+++ Dataset records

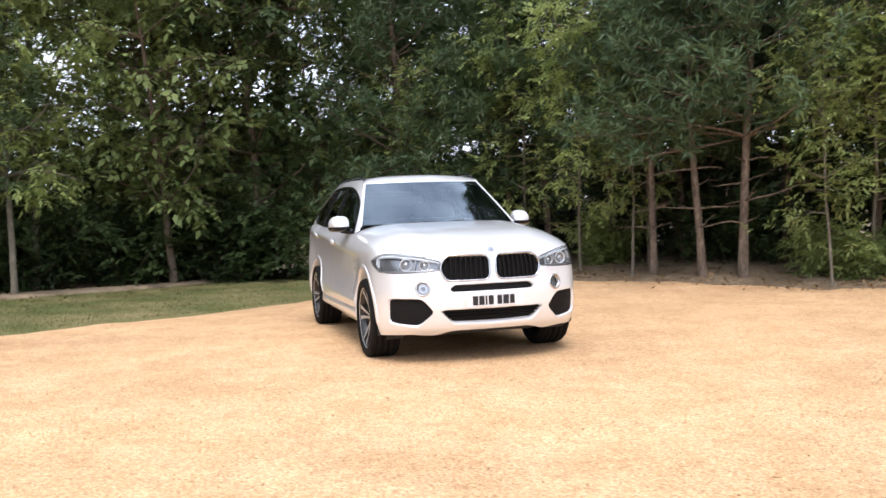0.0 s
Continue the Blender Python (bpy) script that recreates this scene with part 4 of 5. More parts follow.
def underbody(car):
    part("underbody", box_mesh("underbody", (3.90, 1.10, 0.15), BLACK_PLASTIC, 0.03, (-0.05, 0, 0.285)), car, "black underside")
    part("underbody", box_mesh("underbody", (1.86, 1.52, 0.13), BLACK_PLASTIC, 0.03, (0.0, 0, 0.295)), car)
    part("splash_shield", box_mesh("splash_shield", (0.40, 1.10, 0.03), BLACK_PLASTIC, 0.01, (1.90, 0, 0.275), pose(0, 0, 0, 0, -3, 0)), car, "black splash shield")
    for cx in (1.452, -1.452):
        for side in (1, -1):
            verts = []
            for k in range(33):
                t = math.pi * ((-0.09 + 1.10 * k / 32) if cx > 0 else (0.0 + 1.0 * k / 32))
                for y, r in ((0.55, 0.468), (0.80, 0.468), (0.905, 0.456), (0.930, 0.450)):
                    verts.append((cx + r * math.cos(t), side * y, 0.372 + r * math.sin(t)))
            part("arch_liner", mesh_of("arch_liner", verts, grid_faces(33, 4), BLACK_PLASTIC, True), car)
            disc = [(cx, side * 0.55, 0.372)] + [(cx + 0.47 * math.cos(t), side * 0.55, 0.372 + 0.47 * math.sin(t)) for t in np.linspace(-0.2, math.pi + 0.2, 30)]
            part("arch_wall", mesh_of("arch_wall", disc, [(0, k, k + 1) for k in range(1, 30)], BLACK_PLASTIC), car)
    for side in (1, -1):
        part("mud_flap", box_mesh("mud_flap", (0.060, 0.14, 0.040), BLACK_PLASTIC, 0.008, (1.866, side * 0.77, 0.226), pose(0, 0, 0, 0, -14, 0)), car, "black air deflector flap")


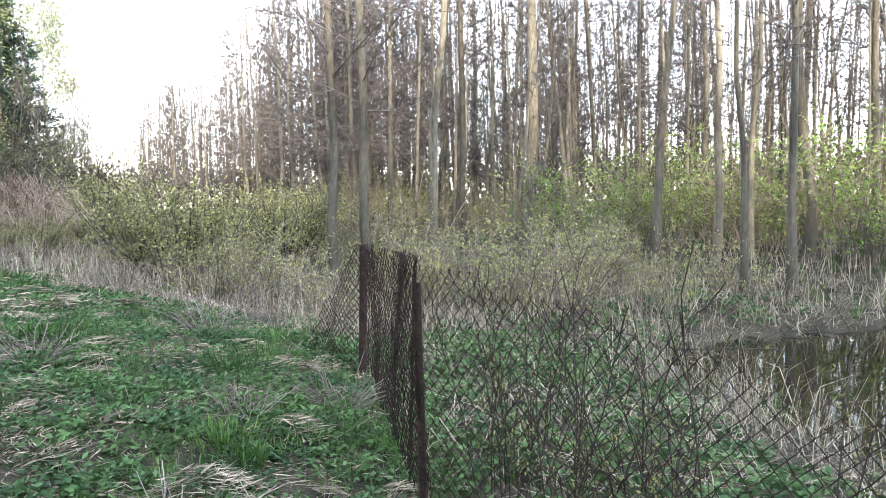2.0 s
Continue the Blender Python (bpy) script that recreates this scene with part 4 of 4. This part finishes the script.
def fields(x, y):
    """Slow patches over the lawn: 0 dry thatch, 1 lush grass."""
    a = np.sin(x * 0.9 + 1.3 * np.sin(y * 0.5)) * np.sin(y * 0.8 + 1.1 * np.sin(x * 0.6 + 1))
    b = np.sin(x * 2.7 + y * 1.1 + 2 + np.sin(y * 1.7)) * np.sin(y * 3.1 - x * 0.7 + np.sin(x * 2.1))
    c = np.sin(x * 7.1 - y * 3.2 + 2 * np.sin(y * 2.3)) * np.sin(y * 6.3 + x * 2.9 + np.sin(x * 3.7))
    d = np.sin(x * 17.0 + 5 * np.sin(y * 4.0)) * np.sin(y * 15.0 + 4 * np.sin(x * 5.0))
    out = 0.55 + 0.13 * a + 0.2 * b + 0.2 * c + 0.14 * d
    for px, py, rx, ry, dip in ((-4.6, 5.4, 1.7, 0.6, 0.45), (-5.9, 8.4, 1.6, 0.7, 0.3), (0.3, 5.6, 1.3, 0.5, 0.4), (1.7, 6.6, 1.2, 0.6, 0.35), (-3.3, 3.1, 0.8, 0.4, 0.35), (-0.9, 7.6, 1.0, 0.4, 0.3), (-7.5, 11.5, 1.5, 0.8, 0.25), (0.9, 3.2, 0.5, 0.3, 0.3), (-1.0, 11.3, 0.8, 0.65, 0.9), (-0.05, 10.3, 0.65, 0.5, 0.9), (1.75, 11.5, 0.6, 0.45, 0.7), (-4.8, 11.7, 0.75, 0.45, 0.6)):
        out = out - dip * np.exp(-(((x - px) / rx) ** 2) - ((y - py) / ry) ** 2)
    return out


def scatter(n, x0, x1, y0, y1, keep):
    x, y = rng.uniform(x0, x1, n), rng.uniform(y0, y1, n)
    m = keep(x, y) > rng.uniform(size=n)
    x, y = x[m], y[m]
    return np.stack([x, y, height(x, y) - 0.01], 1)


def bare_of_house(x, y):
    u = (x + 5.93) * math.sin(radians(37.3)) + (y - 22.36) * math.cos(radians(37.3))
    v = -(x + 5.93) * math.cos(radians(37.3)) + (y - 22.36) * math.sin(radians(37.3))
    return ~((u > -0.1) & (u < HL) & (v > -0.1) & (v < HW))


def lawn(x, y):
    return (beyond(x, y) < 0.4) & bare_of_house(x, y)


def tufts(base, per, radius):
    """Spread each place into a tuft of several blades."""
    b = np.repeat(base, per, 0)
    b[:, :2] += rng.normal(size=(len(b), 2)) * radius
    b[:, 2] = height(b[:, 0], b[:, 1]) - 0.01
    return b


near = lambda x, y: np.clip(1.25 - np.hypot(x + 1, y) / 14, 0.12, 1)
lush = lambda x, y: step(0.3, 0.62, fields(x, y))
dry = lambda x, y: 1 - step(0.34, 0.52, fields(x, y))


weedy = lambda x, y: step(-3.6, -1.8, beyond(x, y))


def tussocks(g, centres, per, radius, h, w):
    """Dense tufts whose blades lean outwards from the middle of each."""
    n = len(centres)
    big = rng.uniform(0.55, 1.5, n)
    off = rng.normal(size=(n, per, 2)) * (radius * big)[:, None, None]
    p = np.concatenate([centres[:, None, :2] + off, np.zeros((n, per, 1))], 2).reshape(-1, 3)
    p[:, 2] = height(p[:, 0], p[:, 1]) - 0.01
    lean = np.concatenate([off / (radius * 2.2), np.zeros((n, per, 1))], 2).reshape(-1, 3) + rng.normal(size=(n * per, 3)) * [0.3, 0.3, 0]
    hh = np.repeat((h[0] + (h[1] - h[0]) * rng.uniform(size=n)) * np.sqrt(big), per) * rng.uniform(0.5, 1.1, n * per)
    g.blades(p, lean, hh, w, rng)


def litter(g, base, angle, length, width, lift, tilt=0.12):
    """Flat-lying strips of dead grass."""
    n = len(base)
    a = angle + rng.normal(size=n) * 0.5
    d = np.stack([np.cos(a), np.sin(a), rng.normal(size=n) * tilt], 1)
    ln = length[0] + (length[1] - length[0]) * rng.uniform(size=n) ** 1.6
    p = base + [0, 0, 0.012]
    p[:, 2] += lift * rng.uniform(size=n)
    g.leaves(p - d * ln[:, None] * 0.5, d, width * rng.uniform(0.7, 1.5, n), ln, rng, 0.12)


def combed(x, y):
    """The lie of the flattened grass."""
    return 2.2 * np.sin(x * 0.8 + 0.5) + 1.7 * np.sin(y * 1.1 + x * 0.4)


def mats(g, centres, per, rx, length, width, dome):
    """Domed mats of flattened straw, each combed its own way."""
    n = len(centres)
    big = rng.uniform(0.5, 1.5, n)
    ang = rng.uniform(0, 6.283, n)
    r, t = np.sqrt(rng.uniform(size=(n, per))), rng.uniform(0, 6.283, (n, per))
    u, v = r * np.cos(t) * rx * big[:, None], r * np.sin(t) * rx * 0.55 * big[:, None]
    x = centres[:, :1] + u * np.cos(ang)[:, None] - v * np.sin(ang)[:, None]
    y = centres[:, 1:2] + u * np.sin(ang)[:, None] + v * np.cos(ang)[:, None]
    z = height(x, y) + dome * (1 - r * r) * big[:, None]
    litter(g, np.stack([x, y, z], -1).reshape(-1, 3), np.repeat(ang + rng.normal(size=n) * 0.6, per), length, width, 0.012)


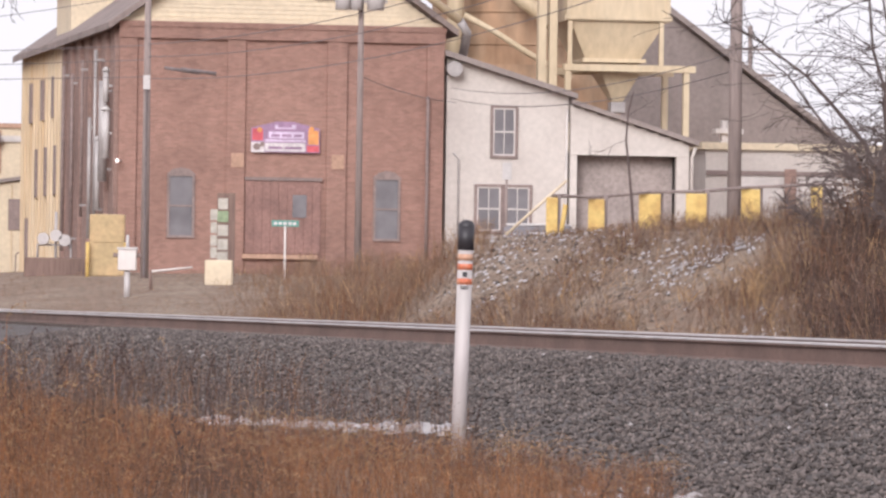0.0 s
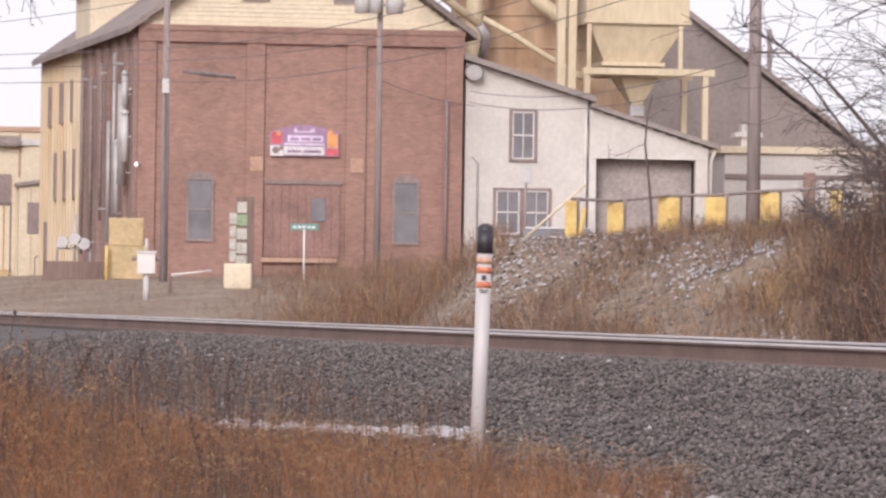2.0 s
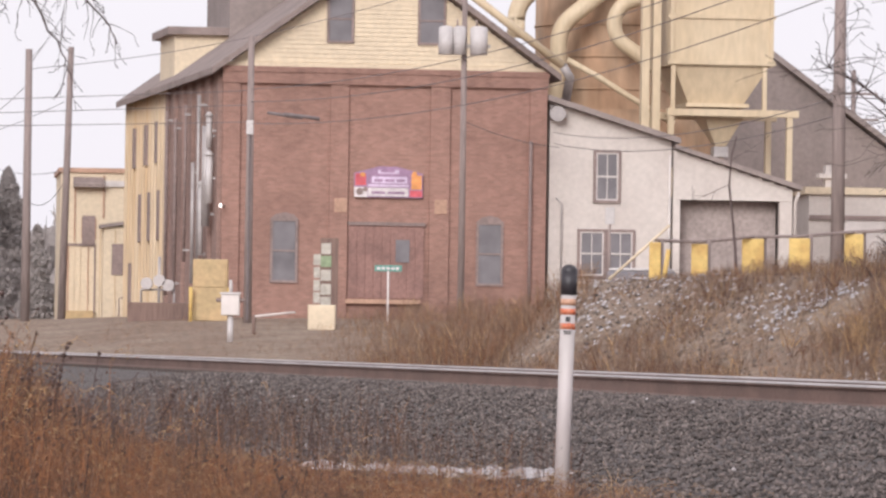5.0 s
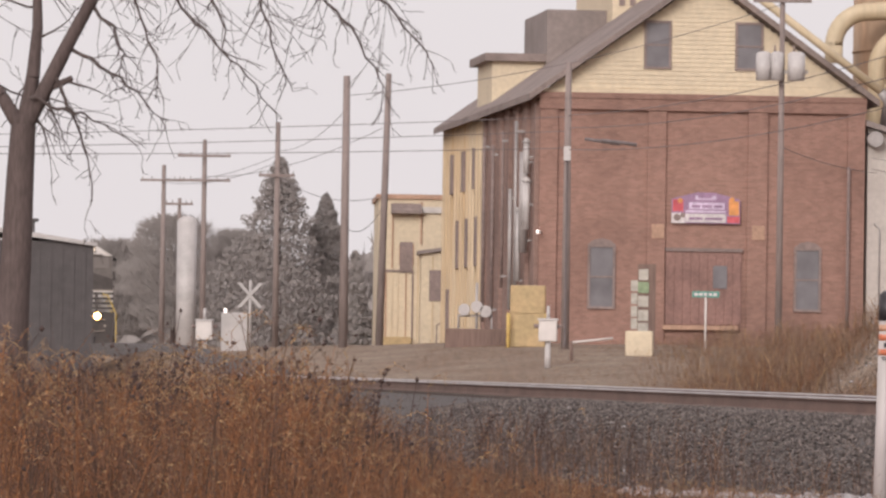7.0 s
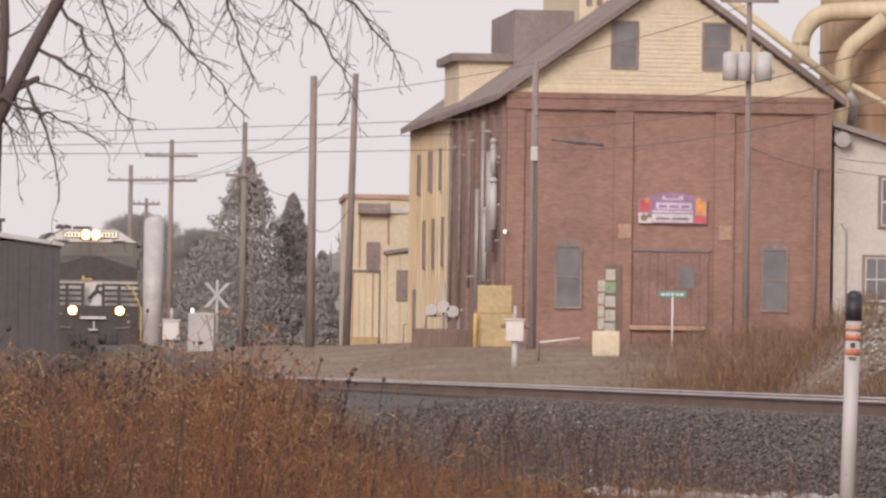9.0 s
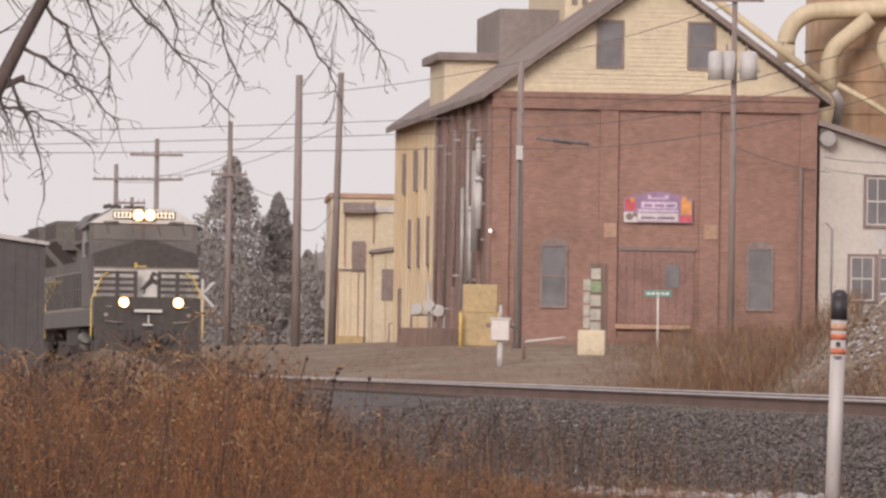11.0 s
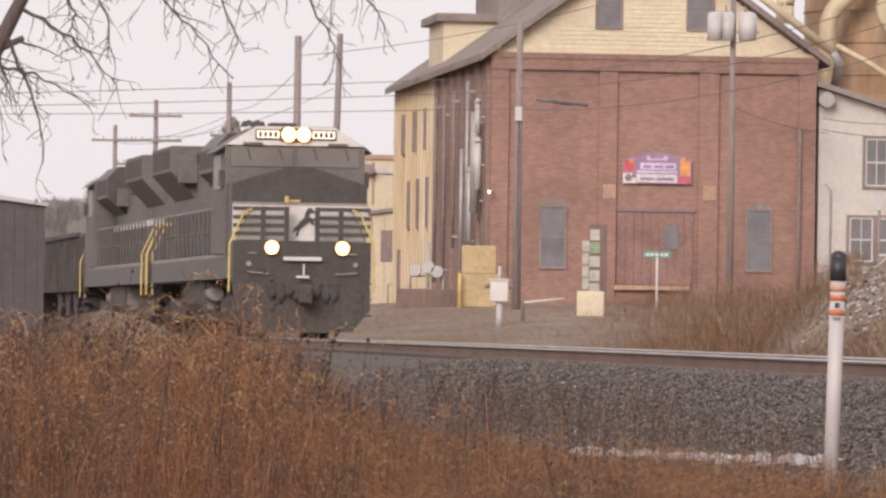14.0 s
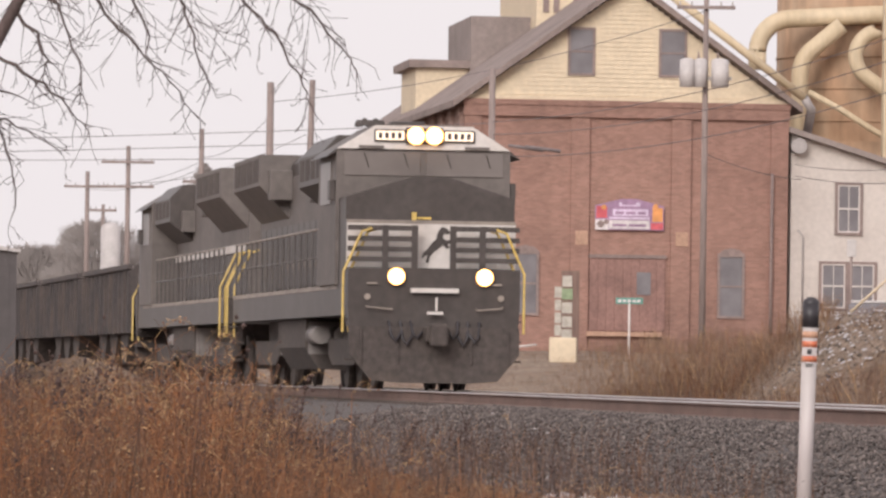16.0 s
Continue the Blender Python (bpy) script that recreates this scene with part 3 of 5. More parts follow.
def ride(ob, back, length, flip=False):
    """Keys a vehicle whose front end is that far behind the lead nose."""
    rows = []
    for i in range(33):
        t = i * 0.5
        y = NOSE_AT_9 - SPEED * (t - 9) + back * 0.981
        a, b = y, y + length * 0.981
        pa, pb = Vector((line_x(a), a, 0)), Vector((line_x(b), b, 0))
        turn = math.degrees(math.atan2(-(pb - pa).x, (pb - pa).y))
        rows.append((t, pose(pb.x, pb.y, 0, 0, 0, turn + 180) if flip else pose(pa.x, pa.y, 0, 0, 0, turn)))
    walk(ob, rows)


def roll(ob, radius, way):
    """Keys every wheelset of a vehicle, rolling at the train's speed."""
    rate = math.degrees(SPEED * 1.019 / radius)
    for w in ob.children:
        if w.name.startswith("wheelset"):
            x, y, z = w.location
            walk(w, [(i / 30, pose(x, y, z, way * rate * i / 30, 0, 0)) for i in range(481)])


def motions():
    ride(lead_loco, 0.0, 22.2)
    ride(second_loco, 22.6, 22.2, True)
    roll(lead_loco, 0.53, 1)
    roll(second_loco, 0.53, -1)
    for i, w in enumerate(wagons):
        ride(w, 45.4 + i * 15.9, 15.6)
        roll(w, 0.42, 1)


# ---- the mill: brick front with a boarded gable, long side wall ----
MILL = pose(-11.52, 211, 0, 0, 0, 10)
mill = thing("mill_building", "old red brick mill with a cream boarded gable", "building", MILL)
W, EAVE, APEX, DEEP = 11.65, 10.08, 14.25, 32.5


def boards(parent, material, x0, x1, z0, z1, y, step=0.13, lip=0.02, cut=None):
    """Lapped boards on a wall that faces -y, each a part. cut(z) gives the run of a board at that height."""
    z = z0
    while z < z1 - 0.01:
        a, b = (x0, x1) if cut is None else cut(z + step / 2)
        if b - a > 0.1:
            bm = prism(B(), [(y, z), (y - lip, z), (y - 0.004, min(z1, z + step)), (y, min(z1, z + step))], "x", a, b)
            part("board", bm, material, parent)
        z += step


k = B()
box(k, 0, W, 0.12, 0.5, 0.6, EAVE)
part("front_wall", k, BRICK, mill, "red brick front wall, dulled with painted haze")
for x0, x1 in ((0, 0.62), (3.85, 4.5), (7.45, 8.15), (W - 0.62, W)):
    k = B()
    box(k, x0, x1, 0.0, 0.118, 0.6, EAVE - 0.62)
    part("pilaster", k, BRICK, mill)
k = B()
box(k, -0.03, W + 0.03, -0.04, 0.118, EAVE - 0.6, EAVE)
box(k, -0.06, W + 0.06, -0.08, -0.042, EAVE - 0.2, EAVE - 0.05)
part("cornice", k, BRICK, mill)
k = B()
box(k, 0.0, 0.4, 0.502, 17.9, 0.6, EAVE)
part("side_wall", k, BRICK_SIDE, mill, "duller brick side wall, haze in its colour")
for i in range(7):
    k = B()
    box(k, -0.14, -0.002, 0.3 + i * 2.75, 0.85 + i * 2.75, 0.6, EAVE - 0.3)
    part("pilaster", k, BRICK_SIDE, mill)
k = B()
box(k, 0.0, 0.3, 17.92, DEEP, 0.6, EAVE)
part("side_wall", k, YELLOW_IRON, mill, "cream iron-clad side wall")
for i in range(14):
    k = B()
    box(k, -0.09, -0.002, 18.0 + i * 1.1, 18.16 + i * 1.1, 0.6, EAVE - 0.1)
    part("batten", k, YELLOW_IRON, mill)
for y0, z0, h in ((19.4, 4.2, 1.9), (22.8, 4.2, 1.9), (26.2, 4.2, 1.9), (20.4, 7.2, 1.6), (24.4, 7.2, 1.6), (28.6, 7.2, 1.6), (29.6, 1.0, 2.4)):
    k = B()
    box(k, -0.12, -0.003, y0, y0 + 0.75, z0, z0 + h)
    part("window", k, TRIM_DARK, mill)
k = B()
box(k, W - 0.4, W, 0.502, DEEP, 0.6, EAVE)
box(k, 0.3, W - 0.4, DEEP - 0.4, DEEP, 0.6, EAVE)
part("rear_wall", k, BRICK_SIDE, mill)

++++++

#### Do this
For the listing above, identify each line bearing "Blender".

#### Exercise result
Continue the Blender Python (bpy) script that recreates this scene with part 4 of 5. More parts follow.
Continue the Blender Python (bpy) script that recreates this scene with part 4 of 4. This part finishes the script.
Continue the Blender Python (bpy) script that recreates this scene with part 3 of 5. More parts follow.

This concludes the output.